• OBJECTIVE: Pictures do not belong in the copy; transcribe everything else in the records exactly.

**** SOURCE MATERIAL

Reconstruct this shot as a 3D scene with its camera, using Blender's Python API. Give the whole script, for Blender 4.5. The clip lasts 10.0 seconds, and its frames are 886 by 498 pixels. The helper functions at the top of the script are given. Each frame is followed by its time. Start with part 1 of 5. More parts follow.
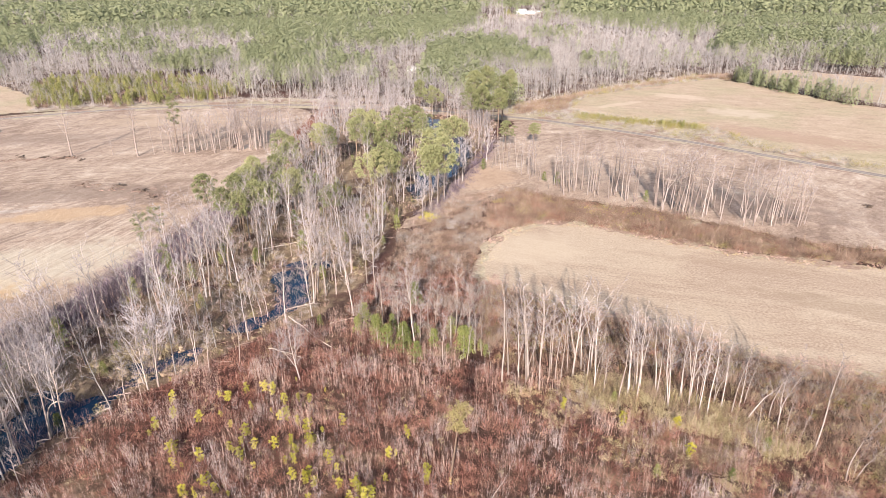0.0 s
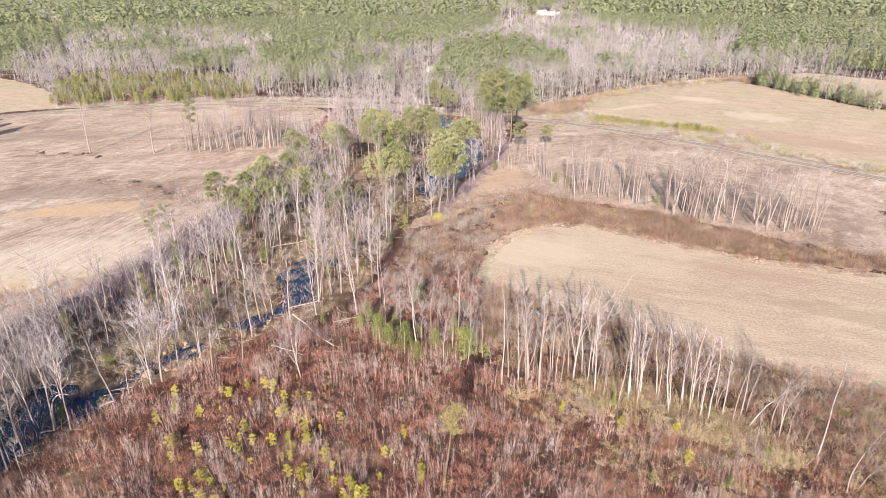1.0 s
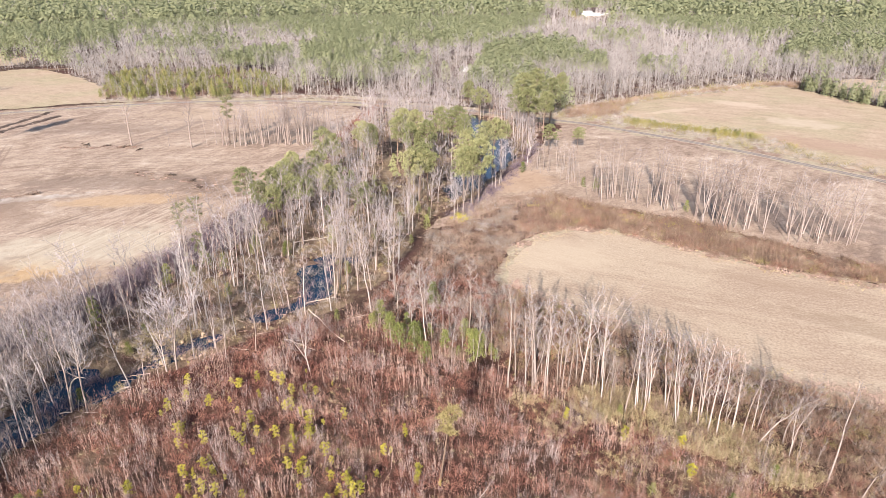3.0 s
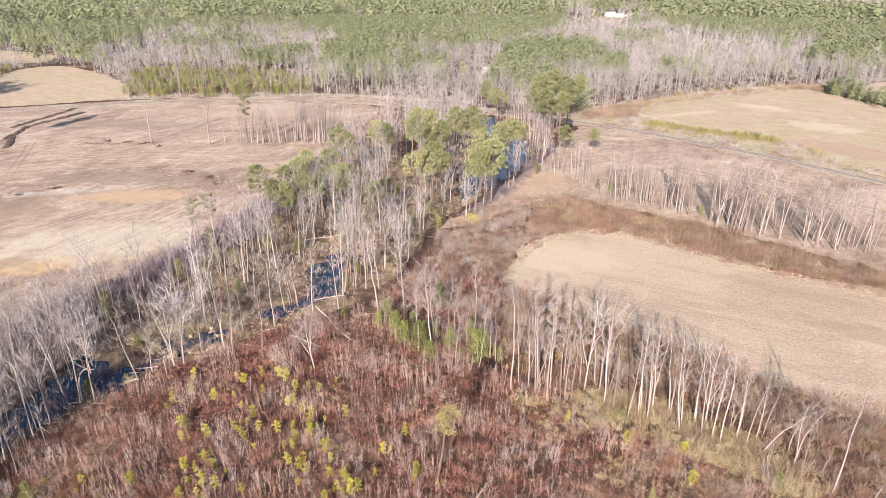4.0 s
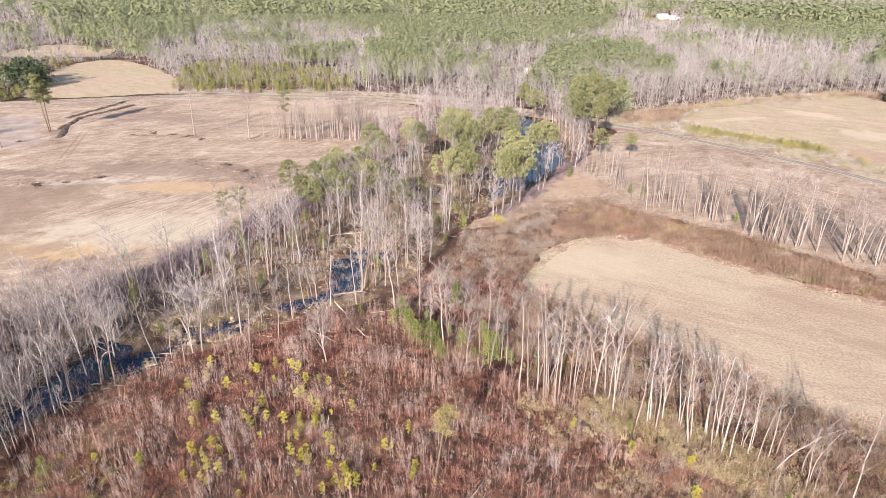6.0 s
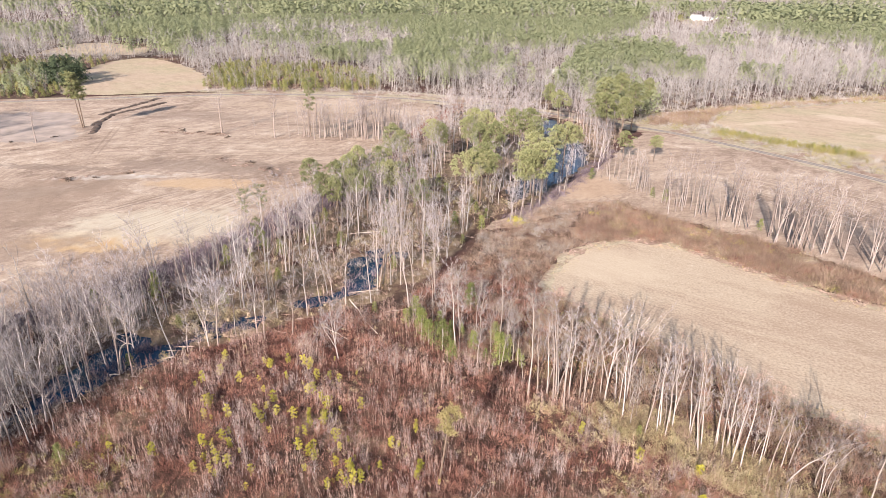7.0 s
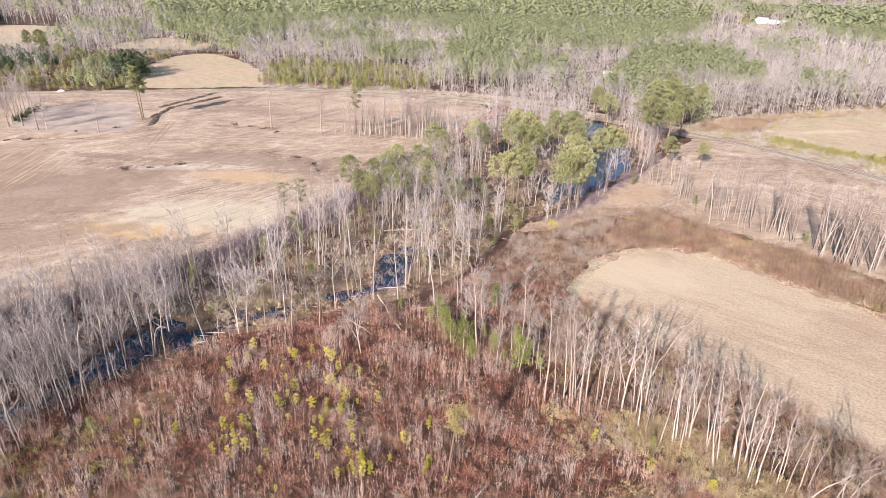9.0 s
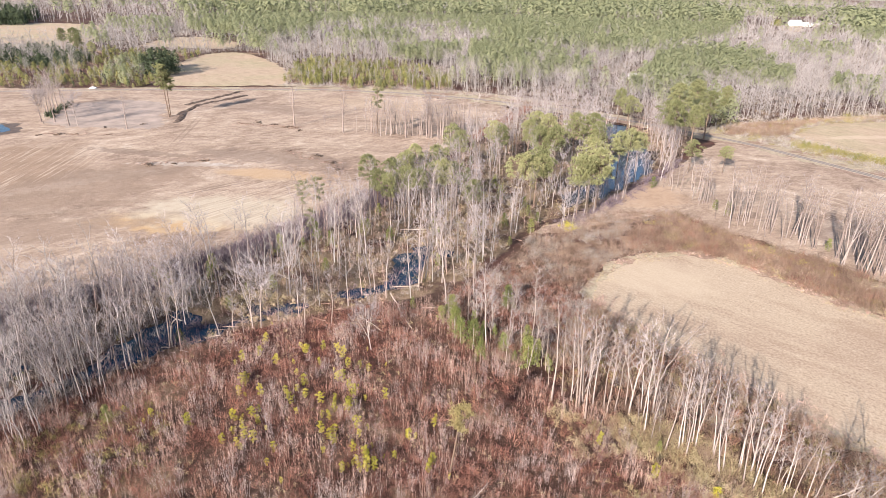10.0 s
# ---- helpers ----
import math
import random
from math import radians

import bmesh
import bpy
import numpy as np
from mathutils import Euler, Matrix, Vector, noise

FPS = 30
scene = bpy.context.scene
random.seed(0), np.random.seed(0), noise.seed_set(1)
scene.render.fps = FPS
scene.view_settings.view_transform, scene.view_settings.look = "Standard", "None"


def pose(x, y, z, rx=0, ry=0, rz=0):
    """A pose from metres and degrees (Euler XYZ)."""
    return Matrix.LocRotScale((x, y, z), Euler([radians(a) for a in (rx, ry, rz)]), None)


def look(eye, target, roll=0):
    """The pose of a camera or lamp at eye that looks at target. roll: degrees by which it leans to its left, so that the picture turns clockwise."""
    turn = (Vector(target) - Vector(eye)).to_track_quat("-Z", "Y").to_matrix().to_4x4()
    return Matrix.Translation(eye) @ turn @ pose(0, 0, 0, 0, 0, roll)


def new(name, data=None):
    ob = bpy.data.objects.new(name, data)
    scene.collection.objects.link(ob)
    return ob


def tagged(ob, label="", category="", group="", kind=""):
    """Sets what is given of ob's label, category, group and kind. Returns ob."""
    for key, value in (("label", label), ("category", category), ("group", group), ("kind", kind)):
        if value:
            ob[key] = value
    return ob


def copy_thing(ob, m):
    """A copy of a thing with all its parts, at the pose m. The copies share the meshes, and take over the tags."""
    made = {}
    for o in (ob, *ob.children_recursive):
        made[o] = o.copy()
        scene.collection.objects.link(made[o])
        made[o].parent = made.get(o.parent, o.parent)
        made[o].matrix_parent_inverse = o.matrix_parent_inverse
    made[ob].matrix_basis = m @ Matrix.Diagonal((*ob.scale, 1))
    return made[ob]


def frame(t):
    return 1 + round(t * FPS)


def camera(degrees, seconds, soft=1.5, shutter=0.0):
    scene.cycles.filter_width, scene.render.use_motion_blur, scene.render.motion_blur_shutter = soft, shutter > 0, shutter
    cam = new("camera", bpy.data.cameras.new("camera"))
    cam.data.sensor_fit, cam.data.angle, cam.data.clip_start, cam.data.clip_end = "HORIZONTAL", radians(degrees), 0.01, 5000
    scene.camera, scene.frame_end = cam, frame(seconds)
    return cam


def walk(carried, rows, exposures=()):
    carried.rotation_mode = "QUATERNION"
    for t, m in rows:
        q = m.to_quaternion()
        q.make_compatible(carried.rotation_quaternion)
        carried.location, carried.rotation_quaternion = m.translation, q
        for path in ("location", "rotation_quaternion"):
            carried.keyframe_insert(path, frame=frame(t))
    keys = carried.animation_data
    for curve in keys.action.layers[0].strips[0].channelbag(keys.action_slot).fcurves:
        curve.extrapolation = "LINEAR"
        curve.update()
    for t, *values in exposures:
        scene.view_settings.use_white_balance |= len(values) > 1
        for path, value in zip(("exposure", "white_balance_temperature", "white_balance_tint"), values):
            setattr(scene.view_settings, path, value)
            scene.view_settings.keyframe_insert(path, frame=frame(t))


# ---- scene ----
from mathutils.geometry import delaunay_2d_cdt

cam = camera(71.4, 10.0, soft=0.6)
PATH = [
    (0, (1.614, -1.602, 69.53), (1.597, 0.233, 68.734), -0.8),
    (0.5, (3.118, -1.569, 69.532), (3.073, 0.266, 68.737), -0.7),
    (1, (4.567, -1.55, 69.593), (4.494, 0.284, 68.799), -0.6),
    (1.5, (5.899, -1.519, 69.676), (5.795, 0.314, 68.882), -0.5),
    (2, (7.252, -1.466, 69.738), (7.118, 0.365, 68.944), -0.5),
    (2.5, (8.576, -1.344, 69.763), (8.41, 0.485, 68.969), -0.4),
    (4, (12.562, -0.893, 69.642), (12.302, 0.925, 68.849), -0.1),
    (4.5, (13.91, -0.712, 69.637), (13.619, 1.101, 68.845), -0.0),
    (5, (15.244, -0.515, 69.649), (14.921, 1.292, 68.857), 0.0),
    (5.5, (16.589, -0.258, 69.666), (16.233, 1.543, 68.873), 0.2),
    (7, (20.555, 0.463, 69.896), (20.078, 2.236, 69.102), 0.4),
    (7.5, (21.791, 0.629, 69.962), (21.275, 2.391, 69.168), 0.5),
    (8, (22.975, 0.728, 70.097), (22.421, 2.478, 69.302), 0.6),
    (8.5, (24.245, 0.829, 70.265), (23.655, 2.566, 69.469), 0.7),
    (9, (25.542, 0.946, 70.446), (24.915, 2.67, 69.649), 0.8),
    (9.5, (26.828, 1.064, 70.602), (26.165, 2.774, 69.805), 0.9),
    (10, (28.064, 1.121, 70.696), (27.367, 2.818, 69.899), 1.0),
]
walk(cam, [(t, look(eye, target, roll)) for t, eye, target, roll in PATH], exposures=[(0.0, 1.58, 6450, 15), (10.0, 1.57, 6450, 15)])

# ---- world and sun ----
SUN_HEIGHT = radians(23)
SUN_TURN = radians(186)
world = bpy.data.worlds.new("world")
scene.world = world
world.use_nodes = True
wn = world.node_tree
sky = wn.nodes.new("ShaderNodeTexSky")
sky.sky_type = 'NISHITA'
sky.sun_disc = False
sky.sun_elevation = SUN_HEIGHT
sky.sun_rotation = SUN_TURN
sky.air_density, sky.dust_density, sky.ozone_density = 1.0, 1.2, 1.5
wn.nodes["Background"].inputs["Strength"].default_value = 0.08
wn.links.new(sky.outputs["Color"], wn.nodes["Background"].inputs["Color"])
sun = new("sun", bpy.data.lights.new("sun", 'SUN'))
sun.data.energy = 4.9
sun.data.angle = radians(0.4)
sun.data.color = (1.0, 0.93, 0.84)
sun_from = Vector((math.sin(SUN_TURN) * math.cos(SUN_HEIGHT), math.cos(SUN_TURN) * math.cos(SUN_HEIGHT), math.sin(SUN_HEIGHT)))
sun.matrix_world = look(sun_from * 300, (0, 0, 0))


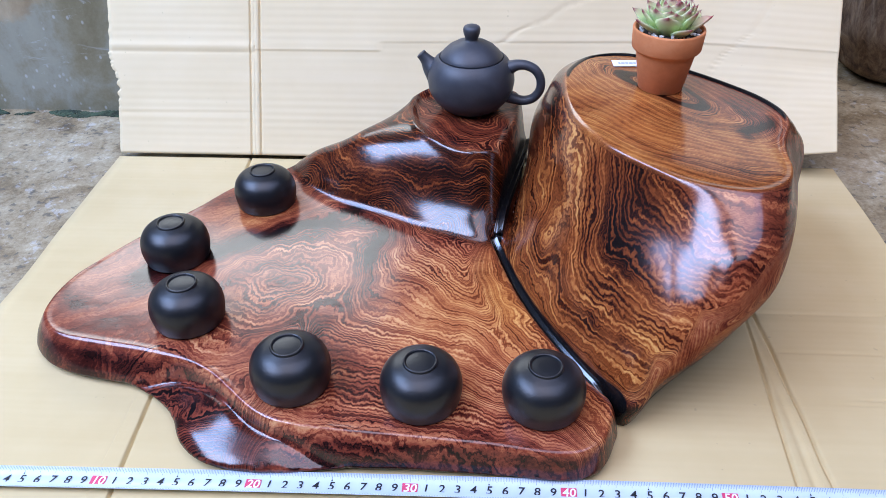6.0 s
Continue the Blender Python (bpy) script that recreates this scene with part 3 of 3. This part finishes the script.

********

• RESPONSE:
Reconstruct this shot as a 3D scene with its camera, using Blender's Python API. Give the whole script, for Blender 4.5. The clip lasts 10.0 seconds, and its frames are 886 by 498 pixels. The helper functions at the top of the script are given. Each frame is followed by its time. Start with part 1 of 5. More parts follow.
0.0 s
1.0 s
3.0 s
4.0 s
6.0 s
7.0 s
9.0 s
10.0 s
# ---- helpers ----
import math
import random
from math import radians

import bmesh
import bpy
import numpy as np
from mathutils import Euler, Matrix, Vector, noise

FPS = 30
scene = bpy.context.scene
random.seed(0), np.random.seed(0), noise.seed_set(1)
scene.render.fps = FPS
scene.view_settings.view_transform, scene.view_settings.look = "Standard", "None"


def pose(x, y, z, rx=0, ry=0, rz=0):
    """A pose from metres and degrees (Euler XYZ)."""
    return Matrix.LocRotScale((x, y, z), Euler([radians(a) for a in (rx, ry, rz)]), None)


def look(eye, target, roll=0):
    """The pose of a camera or lamp at eye that looks at target. roll: degrees by which it leans to its left, so that the picture turns clockwise."""
    turn = (Vector(target) - Vector(eye)).to_track_quat("-Z", "Y").to_matrix().to_4x4()
    return Matrix.Translation(eye) @ turn @ pose(0, 0, 0, 0, 0, roll)


def new(name, data=None):
    ob = bpy.data.objects.new(name, data)
    scene.collection.objects.link(ob)
    return ob


def tagged(ob, label="", category="", group="", kind=""):
    """Sets what is given of ob's label, category, group and kind. Returns ob."""
    for key, value in (("label", label), ("category", category), ("group", group), ("kind", kind)):
        if value:
            ob[key] = value
    return ob


def copy_thing(ob, m):
    """A copy of a thing with all its parts, at the pose m. The copies share the meshes, and take over the tags."""
    made = {}
    for o in (ob, *ob.children_recursive):
        made[o] = o.copy()
        scene.collection.objects.link(made[o])
        made[o].parent = made.get(o.parent, o.parent)
        made[o].matrix_parent_inverse = o.matrix_parent_inverse
    made[ob].matrix_basis = m @ Matrix.Diagonal((*ob.scale, 1))
    return made[ob]


def frame(t):
    return 1 + round(t * FPS)


def camera(degrees, seconds, soft=1.5, shutter=0.0):
    scene.cycles.filter_width, scene.render.use_motion_blur, scene.render.motion_blur_shutter = soft, shutter > 0, shutter
    cam = new("camera", bpy.data.cameras.new("camera"))
    cam.data.sensor_fit, cam.data.angle, cam.data.clip_start, cam.data.clip_end = "HORIZONTAL", radians(degrees), 0.01, 5000
    scene.camera, scene.frame_end = cam, frame(seconds)
    return cam


def walk(carried, rows, exposures=()):
    carried.rotation_mode = "QUATERNION"
    for t, m in rows:
        q = m.to_quaternion()
        q.make_compatible(carried.rotation_quaternion)
        carried.location, carried.rotation_quaternion = m.translation, q
        for path in ("location", "rotation_quaternion"):
            carried.keyframe_insert(path, frame=frame(t))
    keys = carried.animation_data
    for curve in keys.action.layers[0].strips[0].channelbag(keys.action_slot).fcurves:
        curve.extrapolation = "LINEAR"
        curve.update()
    for t, *values in exposures:
        scene.view_settings.use_white_balance |= len(values) > 1
        for path, value in zip(("exposure", "white_balance_temperature", "white_balance_tint"), values):
            setattr(scene.view_settings, path, value)
            scene.view_settings.keyframe_insert(path, frame=frame(t))


# ---- scene ----
from mathutils.geometry import delaunay_2d_cdt

cam = camera(71.4, 10.0, soft=0.6)
PATH = [
    (0, (1.614, -1.602, 69.53), (1.597, 0.233, 68.734), -0.8),
    (0.5, (3.118, -1.569, 69.532), (3.073, 0.266, 68.737), -0.7),
    (1, (4.567, -1.55, 69.593), (4.494, 0.284, 68.799), -0.6),
    (1.5, (5.899, -1.519, 69.676), (5.795, 0.314, 68.882), -0.5),
    (2, (7.252, -1.466, 69.738), (7.118, 0.365, 68.944), -0.5),
    (2.5, (8.576, -1.344, 69.763), (8.41, 0.485, 68.969), -0.4),
    (4, (12.562, -0.893, 69.642), (12.302, 0.925, 68.849), -0.1),
    (4.5, (13.91, -0.712, 69.637), (13.619, 1.101, 68.845), -0.0),
    (5, (15.244, -0.515, 69.649), (14.921, 1.292, 68.857), 0.0),
    (5.5, (16.589, -0.258, 69.666), (16.233, 1.543, 68.873), 0.2),
    (7, (20.555, 0.463, 69.896), (20.078, 2.236, 69.102), 0.4),
    (7.5, (21.791, 0.629, 69.962), (21.275, 2.391, 69.168), 0.5),
    (8, (22.975, 0.728, 70.097), (22.421, 2.478, 69.302), 0.6),
    (8.5, (24.245, 0.829, 70.265), (23.655, 2.566, 69.469), 0.7),
    (9, (25.542, 0.946, 70.446), (24.915, 2.67, 69.649), 0.8),
    (9.5, (26.828, 1.064, 70.602), (26.165, 2.774, 69.805), 0.9),
    (10, (28.064, 1.121, 70.696), (27.367, 2.818, 69.899), 1.0),
]
walk(cam, [(t, look(eye, target, roll)) for t, eye, target, roll in PATH], exposures=[(0.0, 1.58, 6450, 15), (10.0, 1.57, 6450, 15)])

# ---- world and sun ----
SUN_HEIGHT = radians(23)
SUN_TURN = radians(186)
world = bpy.data.worlds.new("world")
scene.world = world
world.use_nodes = True
wn = world.node_tree
sky = wn.nodes.new("ShaderNodeTexSky")
sky.sky_type = 'NISHITA'
sky.sun_disc = False
sky.sun_elevation = SUN_HEIGHT
sky.sun_rotation = SUN_TURN
sky.air_density, sky.dust_density, sky.ozone_density = 1.0, 1.2, 1.5
wn.nodes["Background"].inputs["Strength"].default_value = 0.08
wn.links.new(sky.outputs["Color"], wn.nodes["Background"].inputs["Color"])
sun = new("sun", bpy.data.lights.new("sun", 'SUN'))
sun.data.energy = 4.9
sun.data.angle = radians(0.4)
sun.data.color = (1.0, 0.93, 0.84)
sun_from = Vector((math.sin(SUN_TURN) * math.cos(SUN_HEIGHT), math.cos(SUN_TURN) * math.cos(SUN_HEIGHT), math.sin(SUN_HEIGHT)))
sun.matrix_world = look(sun_from * 300, (0, 0, 0))


6.0 s
Continue the Blender Python (bpy) script that recreates this scene with part 3 of 3. This part finishes the script.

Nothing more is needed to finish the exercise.